Ms. Schmoll wants to make the children's story time a little more fun.

"We're trying to find things that are just really going to grab the kids' attention, whether it's using puppets, video or songs," she said. "We want to use something that will have them participate, too. When you do lots of songs and dances, they can get up and jump around. We want story time to be a lot of fun and not just sitting around being told a story, but to interact with the story."

Something new will be a tween book club aimed at 9- to 13-year-olds. Ms. Schmoll hopes to get this age group into the library after school once a month to talk about a book the group chose to read.

"It will foster that love of reading with kids," she said. "I like the idea of reaching that age kids because they get kind of looked over sometimes. And it's a great way to have them participate and be part of things."

Ms. Schmoll is also starting a chess club for youths, a teen knitting club and teen game night.

And she will be reintroducing the Every Child Ready to Read program, aimed at preschoolers and their parents in local day cares, in collaboration with Partnership for Children.

She said activities at the library and outreach programs are a good way to get children interested in reading.

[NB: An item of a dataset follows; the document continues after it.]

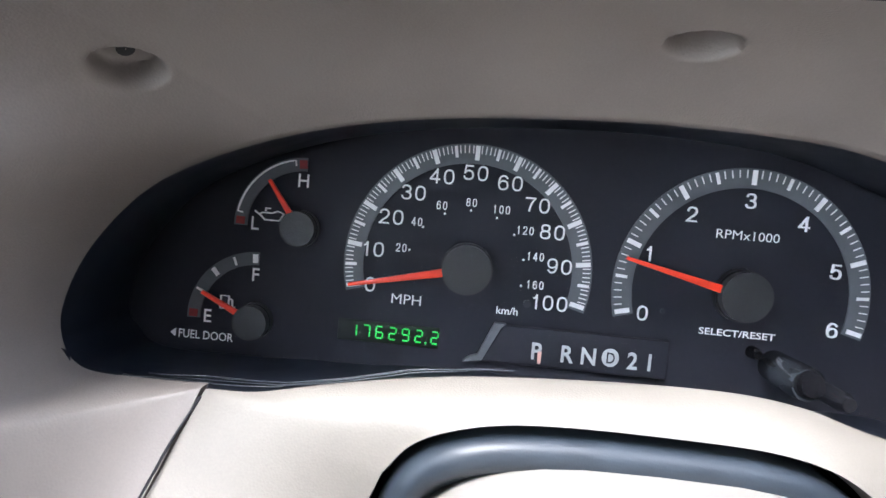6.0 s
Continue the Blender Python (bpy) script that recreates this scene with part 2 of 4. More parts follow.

"It's so important for them to learn how to read because basically everything is based on the written word," Ms. Schmoll said. "There's never going to be a place where you don't need to know how to read and write.

"It builds vocabulary. It takes you places you never dreamt of being before. You can travel all over the world with one book. It just opens people's eyes to so much. Starting at a young age, it's like a muscle. The more you work it, the bigger it becomes. Coming to the library, they can do that. And it's all free. That's the best thing."

And if a parent takes his or her child to the library to get him interested in reading, but doesn't know where to start, Ms. Schmoll can help.

"I can help them find books," she said. "I know kids' books, and I can get usually get most kids to find something that they like. That's where my talent is. Then the next thing you know you have this kid who really wasn't a big reader asking what can he read now."

Tschetter said the history room at the library has much to offer, too, including books, clippings, photos, microfilm and much more.

"One thing the library is doing is we have a lot of the old yearbooks that we're trying to get digitized." he said. "I'm trying to get the county schools yearbooks, but some years are missing. If anyone has a yearbook, we would like to borrow it for about three months to digitize it. I'm looking to track down the ones we're missing from 1963 and older."

Tschetter is also researching community baseball teams in Wayne County for a section on that topic.

"We're getting ready to start a project with the agricultural extension agency to document the importance of agriculture in the county," he said. "Baseball kind of plays into that uniquely because a lot of these guys were farmers and would play baseball as a social and recreational thing."

Another project Tschetter is working on for the history room is a map of the county with all the little communities that had post offices.

"We'll have a list of how long the post offices existed and dates when it started and stopped, who the postmasters were," he said. "We'll try and collect original postmarks and scan them from old letters."

The history room also has old newsletters from Civil War veterans' reunions, original scrapbooks of the old community center downtown that burned down, some old city directories, church histories and cemeteries.

And those researching their family history can access ancestry.com for free at the library or at home using their library card.

"What I really enjoy is the engagement with the public with the stories that fall through the cracks," Tschetter said of his new job. "That happens everywhere in our country, but it's really rich here. There are a lot of fun stories to explore, who people were and learning about their past."